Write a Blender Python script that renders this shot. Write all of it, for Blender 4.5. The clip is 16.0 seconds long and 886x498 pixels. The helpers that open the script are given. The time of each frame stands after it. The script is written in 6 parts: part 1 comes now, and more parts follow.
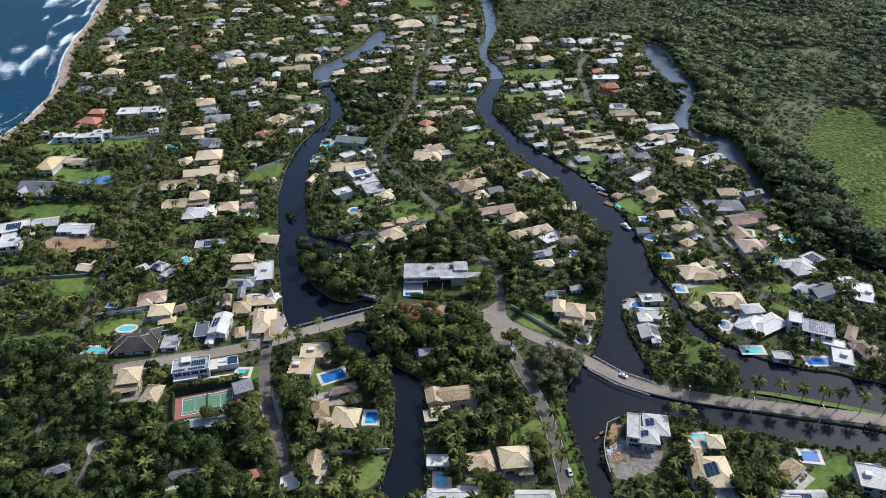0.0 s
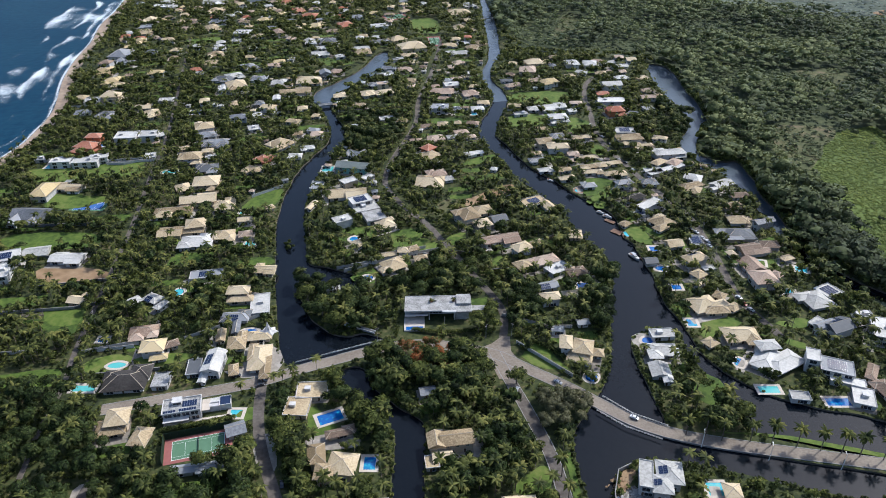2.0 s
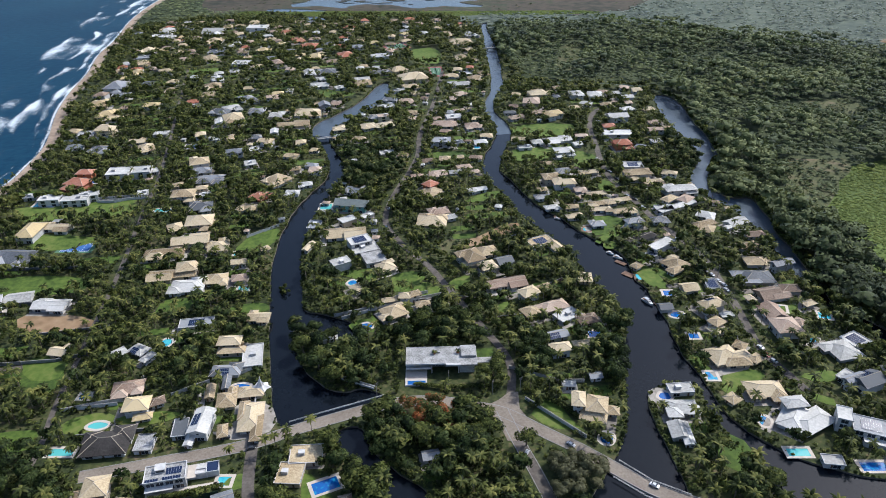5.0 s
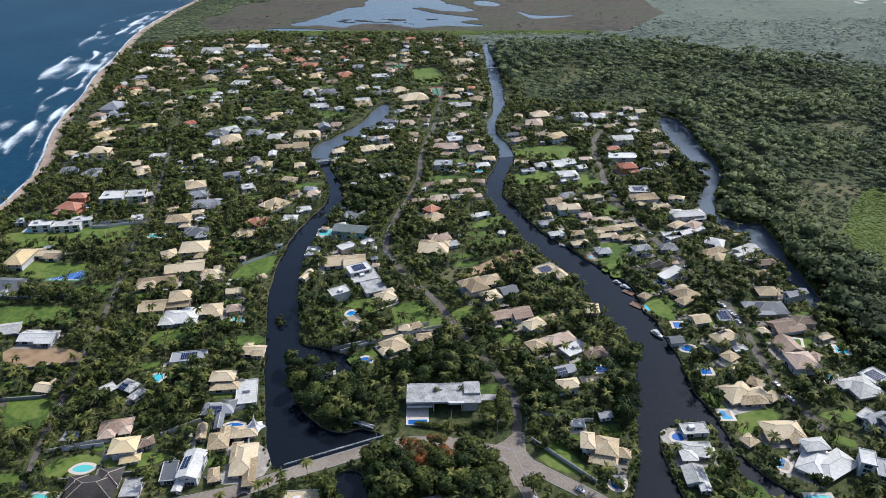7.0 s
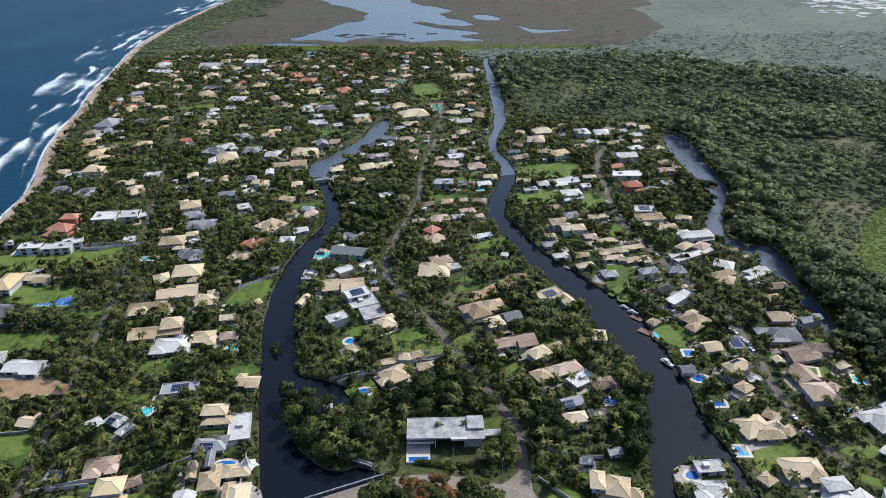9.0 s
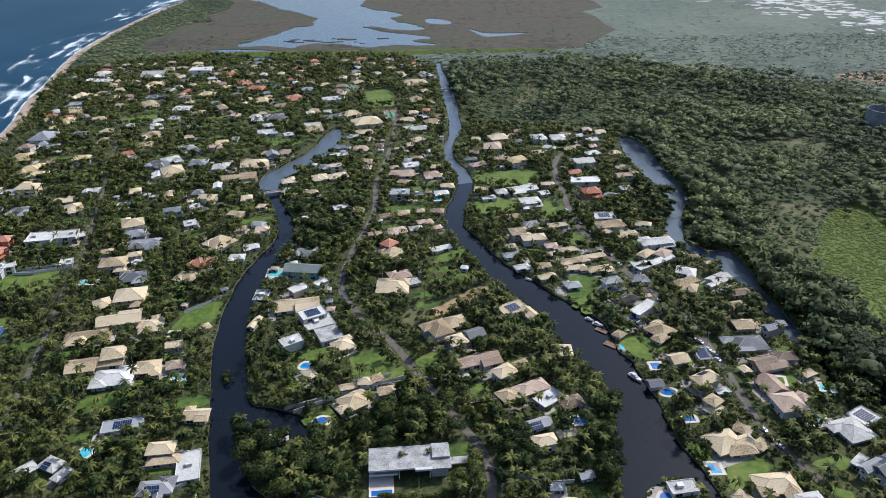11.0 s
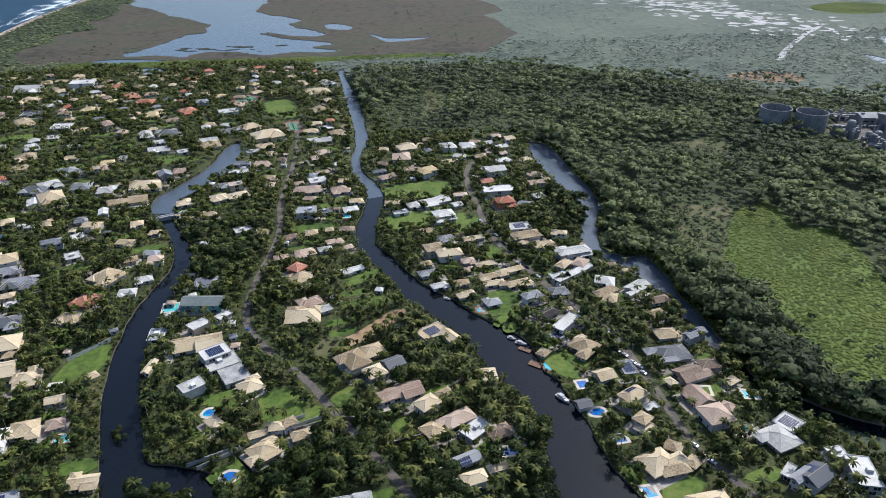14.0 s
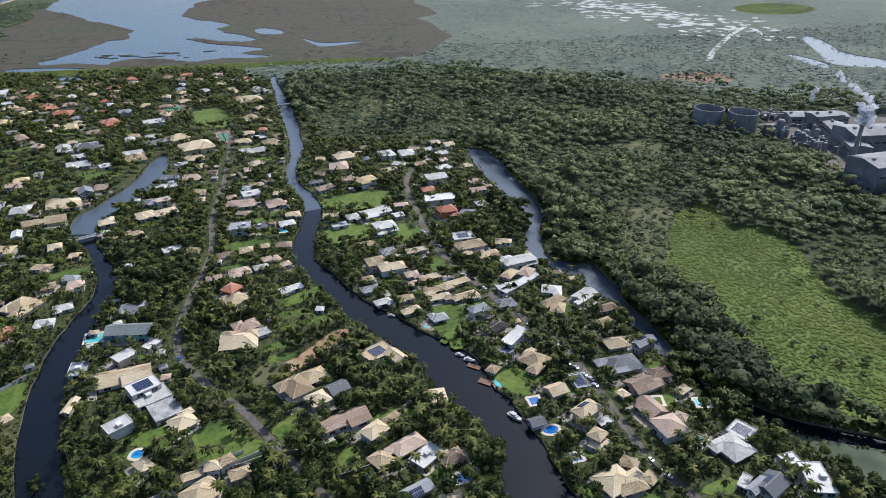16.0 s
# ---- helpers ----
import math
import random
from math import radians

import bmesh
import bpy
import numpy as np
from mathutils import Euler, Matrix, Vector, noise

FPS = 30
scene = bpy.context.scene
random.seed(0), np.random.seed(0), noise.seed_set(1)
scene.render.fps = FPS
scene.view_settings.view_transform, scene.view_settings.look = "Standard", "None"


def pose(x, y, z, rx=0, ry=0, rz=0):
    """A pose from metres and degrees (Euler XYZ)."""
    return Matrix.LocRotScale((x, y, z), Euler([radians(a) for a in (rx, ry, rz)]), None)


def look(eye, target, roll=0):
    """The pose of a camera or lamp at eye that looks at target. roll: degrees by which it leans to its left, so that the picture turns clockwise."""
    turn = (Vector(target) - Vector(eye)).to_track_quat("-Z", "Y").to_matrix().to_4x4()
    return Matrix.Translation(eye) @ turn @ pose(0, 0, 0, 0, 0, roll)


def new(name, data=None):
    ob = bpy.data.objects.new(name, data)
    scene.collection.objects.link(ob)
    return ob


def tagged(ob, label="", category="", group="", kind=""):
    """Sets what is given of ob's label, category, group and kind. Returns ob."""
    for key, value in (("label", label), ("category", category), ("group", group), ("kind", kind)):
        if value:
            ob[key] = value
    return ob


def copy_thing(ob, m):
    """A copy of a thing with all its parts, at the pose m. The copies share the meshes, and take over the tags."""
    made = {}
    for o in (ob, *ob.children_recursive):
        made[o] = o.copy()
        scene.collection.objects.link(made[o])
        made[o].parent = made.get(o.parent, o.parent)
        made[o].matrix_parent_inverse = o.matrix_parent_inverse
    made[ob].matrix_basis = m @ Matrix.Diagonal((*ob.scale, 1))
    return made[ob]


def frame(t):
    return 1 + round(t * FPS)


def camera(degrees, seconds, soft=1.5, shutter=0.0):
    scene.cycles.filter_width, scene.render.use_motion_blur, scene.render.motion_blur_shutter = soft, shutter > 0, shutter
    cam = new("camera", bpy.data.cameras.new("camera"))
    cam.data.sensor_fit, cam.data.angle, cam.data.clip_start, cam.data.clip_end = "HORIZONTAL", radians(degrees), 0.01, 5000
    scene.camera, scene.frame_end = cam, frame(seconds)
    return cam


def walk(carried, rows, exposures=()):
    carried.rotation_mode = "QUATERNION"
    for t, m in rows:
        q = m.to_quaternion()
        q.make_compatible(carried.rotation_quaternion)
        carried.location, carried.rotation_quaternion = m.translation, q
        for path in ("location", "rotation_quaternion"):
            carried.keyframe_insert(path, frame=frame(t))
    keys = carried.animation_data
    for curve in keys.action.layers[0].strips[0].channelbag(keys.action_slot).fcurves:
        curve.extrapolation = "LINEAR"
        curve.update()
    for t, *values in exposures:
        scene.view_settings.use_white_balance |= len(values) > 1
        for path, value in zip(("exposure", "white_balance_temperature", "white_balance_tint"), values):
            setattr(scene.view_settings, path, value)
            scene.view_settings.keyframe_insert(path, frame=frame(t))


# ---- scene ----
:::
**GIVEN REQUEST**
Without the pictures, copy the material exactly as given.

**COMPLETED EXERCISE**
Write a Blender Python script that renders this shot. Write all of it, for Blender 4.5. The clip is 16.0 seconds long and 886x498 pixels. The helpers that open the script are given. The time of each frame stands after it. The script is written in 6 parts: part 1 comes now, and more parts follow.
0.0 s
2.0 s
5.0 s
7.0 s
9.0 s
11.0 s
14.0 s
16.0 s
# ---- helpers ----
import math
import random
from math import radians

import bmesh
import bpy
import numpy as np
from mathutils import Euler, Matrix, Vector, noise

FPS = 30
scene = bpy.context.scene
random.seed(0), np.random.seed(0), noise.seed_set(1)
scene.render.fps = FPS
scene.view_settings.view_transform, scene.view_settings.look = "Standard", "None"


def pose(x, y, z, rx=0, ry=0, rz=0):
    """A pose from metres and degrees (Euler XYZ)."""
    return Matrix.LocRotScale((x, y, z), Euler([radians(a) for a in (rx, ry, rz)]), None)


def look(eye, target, roll=0):
    """The pose of a camera or lamp at eye that looks at target. roll: degrees by which it leans to its left, so that the picture turns clockwise."""
    turn = (Vector(target) - Vector(eye)).to_track_quat("-Z", "Y").to_matrix().to_4x4()
    return Matrix.Translation(eye) @ turn @ pose(0, 0, 0, 0, 0, roll)


def new(name, data=None):
    ob = bpy.data.objects.new(name, data)
    scene.collection.objects.link(ob)
    return ob


def tagged(ob, label="", category="", group="", kind=""):
    """Sets what is given of ob's label, category, group and kind. Returns ob."""
    for key, value in (("label", label), ("category", category), ("group", group), ("kind", kind)):
        if value:
            ob[key] = value
    return ob


def copy_thing(ob, m):
    """A copy of a thing with all its parts, at the pose m. The copies share the meshes, and take over the tags."""
    made = {}
    for o in (ob, *ob.children_recursive):
        made[o] = o.copy()
        scene.collection.objects.link(made[o])
        made[o].parent = made.get(o.parent, o.parent)
        made[o].matrix_parent_inverse = o.matrix_parent_inverse
    made[ob].matrix_basis = m @ Matrix.Diagonal((*ob.scale, 1))
    return made[ob]


def frame(t):
    return 1 + round(t * FPS)


def camera(degrees, seconds, soft=1.5, shutter=0.0):
    scene.cycles.filter_width, scene.render.use_motion_blur, scene.render.motion_blur_shutter = soft, shutter > 0, shutter
    cam = new("camera", bpy.data.cameras.new("camera"))
    cam.data.sensor_fit, cam.data.angle, cam.data.clip_start, cam.data.clip_end = "HORIZONTAL", radians(degrees), 0.01, 5000
    scene.camera, scene.frame_end = cam, frame(seconds)
    return cam


def walk(carried, rows, exposures=()):
    carried.rotation_mode = "QUATERNION"
    for t, m in rows:
        q = m.to_quaternion()
        q.make_compatible(carried.rotation_quaternion)
        carried.location, carried.rotation_quaternion = m.translation, q
        for path in ("location", "rotation_quaternion"):
            carried.keyframe_insert(path, frame=frame(t))
    keys = carried.animation_data
    for curve in keys.action.layers[0].strips[0].channelbag(keys.action_slot).fcurves:
        curve.extrapolation = "LINEAR"
        curve.update()
    for t, *values in exposures:
        scene.view_settings.use_white_balance |= len(values) > 1
        for path, value in zip(("exposure", "white_balance_temperature", "white_balance_tint"), values):
            setattr(scene.view_settings, path, value)
            scene.view_settings.keyframe_insert(path, frame=frame(t))


# ---- scene ----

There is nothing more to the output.